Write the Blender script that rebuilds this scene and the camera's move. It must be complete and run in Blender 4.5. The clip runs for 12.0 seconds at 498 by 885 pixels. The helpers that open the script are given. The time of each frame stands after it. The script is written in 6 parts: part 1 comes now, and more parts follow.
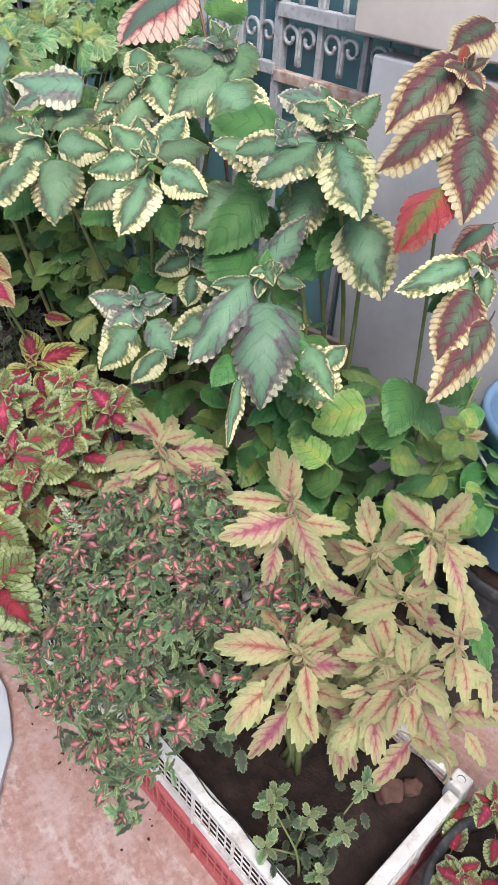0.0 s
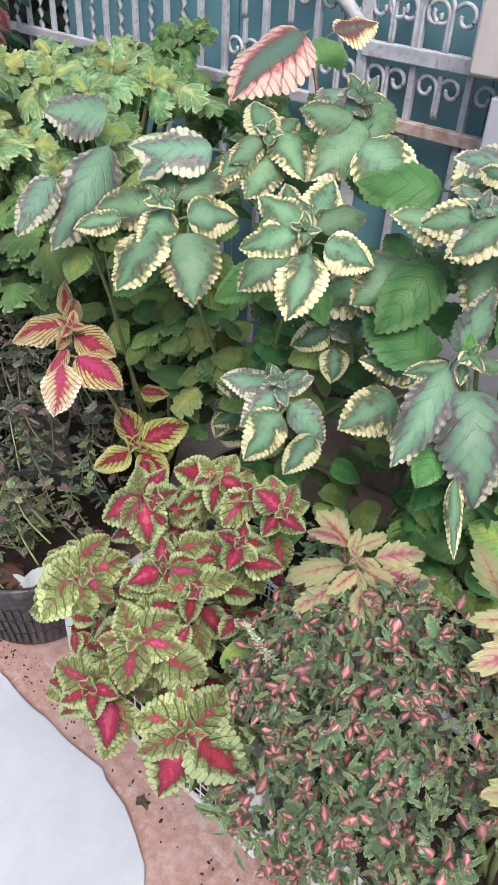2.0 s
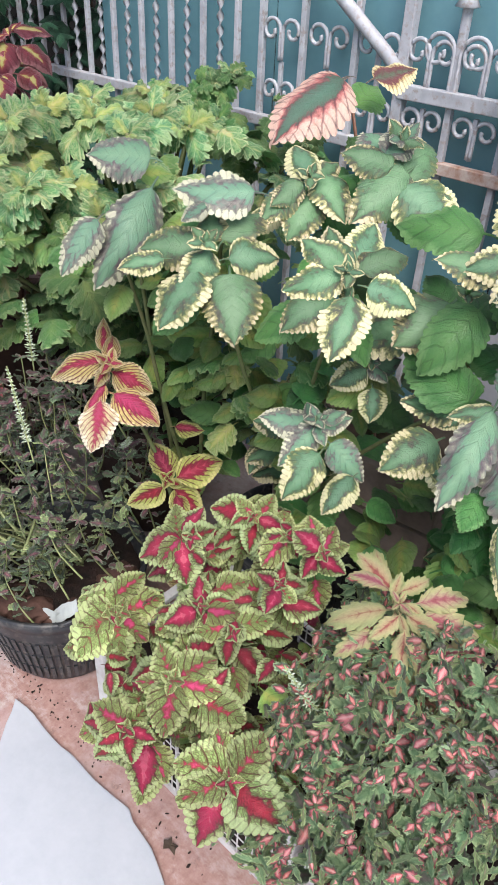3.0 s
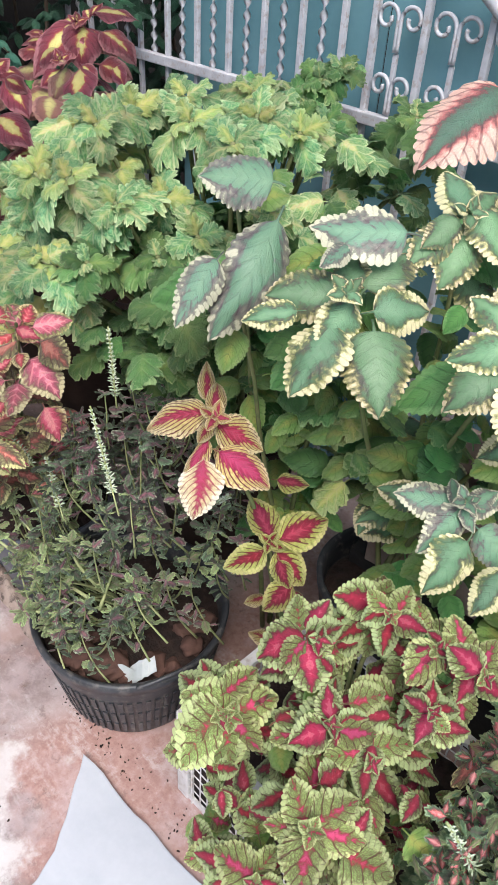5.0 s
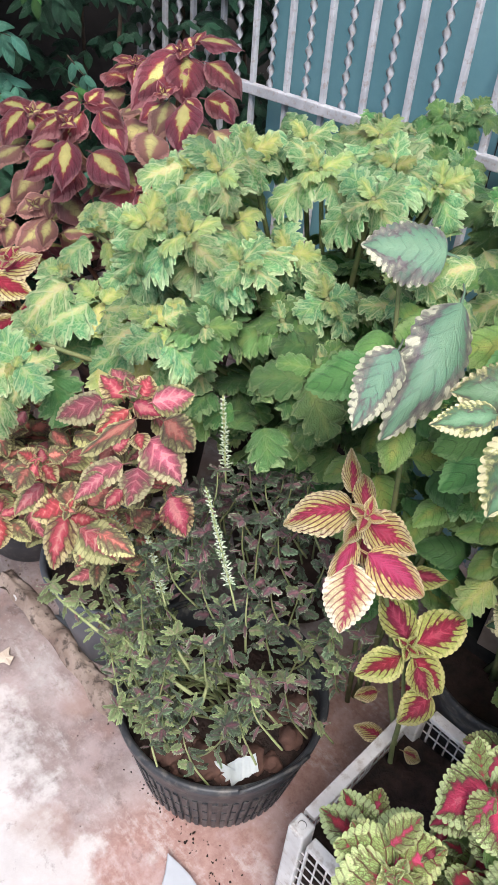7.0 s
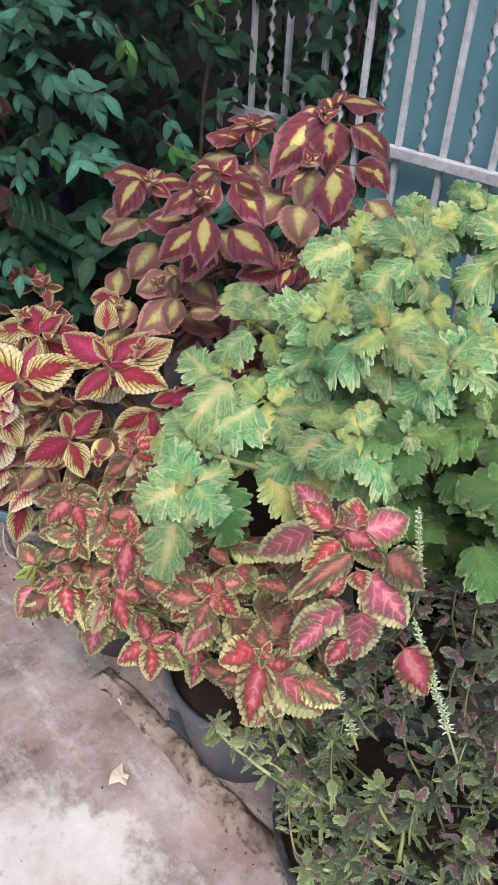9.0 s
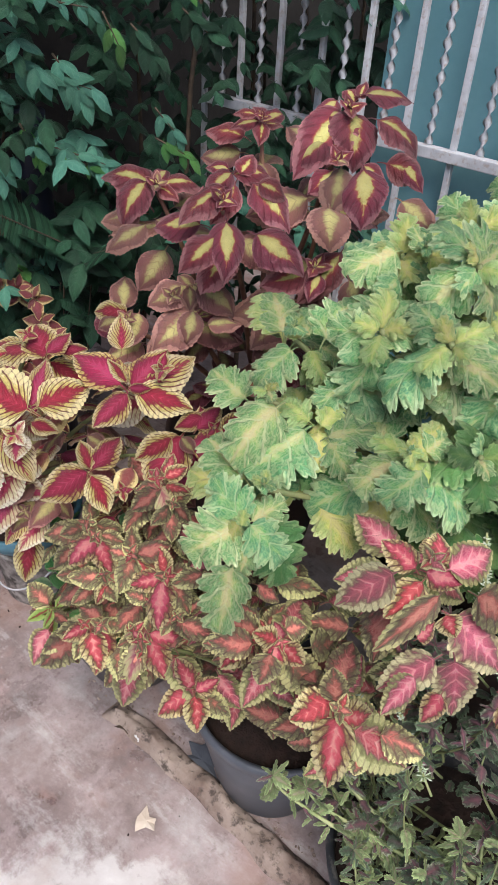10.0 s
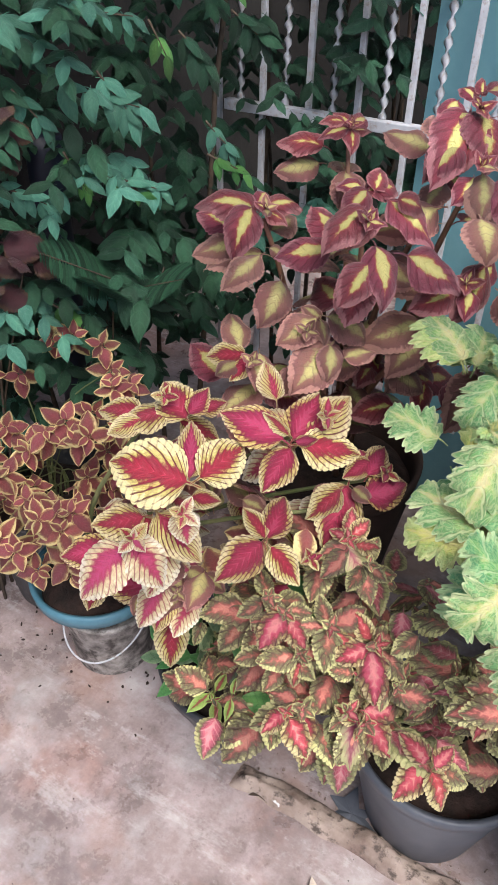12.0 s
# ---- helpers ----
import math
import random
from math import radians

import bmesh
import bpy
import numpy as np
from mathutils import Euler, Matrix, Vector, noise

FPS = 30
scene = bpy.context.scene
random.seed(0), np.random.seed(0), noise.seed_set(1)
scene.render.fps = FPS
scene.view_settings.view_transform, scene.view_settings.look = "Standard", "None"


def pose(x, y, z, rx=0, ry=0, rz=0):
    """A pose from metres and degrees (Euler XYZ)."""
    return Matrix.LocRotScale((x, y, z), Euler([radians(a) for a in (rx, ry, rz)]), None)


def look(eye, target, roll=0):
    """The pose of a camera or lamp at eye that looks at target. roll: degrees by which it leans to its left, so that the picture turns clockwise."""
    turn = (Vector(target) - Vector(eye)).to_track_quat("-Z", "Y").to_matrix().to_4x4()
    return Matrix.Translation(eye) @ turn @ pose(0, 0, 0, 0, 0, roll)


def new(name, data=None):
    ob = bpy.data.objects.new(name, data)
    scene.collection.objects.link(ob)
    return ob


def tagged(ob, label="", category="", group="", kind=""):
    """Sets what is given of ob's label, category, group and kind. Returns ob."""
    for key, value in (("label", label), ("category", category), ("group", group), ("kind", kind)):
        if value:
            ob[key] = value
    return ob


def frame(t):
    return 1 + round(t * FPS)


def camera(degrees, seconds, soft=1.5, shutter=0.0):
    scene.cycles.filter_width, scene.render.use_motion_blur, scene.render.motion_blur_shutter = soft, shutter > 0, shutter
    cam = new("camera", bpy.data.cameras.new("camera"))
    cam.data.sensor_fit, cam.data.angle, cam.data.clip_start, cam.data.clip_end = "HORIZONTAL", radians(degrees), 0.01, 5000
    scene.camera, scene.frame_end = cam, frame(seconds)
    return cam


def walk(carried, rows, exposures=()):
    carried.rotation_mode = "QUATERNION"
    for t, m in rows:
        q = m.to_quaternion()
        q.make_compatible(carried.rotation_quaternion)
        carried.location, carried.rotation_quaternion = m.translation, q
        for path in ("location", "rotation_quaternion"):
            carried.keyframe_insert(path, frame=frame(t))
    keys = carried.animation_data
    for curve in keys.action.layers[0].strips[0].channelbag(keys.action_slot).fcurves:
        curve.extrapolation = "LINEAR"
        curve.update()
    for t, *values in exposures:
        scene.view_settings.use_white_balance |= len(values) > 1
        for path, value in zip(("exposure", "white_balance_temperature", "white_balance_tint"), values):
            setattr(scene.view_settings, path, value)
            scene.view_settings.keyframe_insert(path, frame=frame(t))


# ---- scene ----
cam = camera(38.2, 12.0)
METRES, EYE, TILT, LEAN, TURN = 1.76, 1.272, 0.0, 0.0, 44.5
ROWS = [
    (0.0, 0.0, 0.0, 0.0, 2.66, -38.41, -3.36),
    (0.5, -0.0445, 0.03, -0.0064, 1.25, -41.88, -3.64),
    (1.0, -0.1072, 0.0621, -0.001, -0.65, -40.47, -3.34),
    (1.5, -0.1456, 0.0767, 0.0054, -2.27, -39.16, -3.89),
    (2.0, -0.1722, 0.0884, 0.0099, -2.88, -37.67, -2.69),
    (2.5, -0.1779, 0.0931, 0.0124, -4.04, -36.24, -2.32),
    (3.0, -0.19, 0.0951, 0.0154, -1.43, -35.47, -2.51),
    (3.5, -0.2078, 0.1067, 0.0161, 1.83, -35.38, -2.88),
    (5.5, -0.2935, 0.2411, 0.0275, 0.92, -38.49, -3.07),
    (6.0, -0.3221, 0.266, 0.0267, 1.82, -38.51, -3.71),
    (6.5, -0.3478, 0.2883, 0.0297, 0.95, -38.12, -3.84),
    (7.0, -0.378, 0.298, 0.0314, 1.91, -37.87, -4.07),
    (7.5, -0.4046, 0.3102, 0.0372, 1.42, -36.27, -2.88),
    (9.5, -0.5649, 0.4258, 0.0313, -0.55, -36.27, -3.05),
    (10.0, -0.5961, 0.4538, 0.0262, -4.17, -36.74, -3.08),
    (10.5, -0.6698, 0.4876, 0.0274, -7.23, -36.51, -1.75),
    (11.0, -0.7175, 0.4982, 0.0306, -11.91, -34.72, -0.53),
    (11.5, -0.7477, 0.5072, 0.0289, -10.65, -35.88, -2.43),
    (12.0, -0.7782, 0.5575, 0.0213, -14.46, -37.09, -0.97),
]
walk(cam, [(t, pose(0, 0, EYE, TILT, LEAN, TURN) @ pose(METRES * x, METRES * y, METRES * z, 90 + pitch, roll, yaw)) for t, x, y, z, yaw, pitch, roll in ROWS], exposures=[(0.0, 0.86), (3.0, 1.0), (6.5, 1.12), (7.5, 1.14), (9.5, 0.86), (10.5, 0.98), (11.5, 1.14), (12.0, 1.24)])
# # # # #
WORK TO COMPLETE.
Gather and return every line that holds the string "carried".

OUTPUT FOR THIS EXERCISE.
def walk(carried, rows, exposures=()):
    carried.rotation_mode = "QUATERNION"
        q.make_compatible(carried.rotation_quaternion)
        carried.location, carried.rotation_quaternion = m.translation, q
            carried.keyframe_insert(path, frame=frame(t))
    keys = carried.animation_data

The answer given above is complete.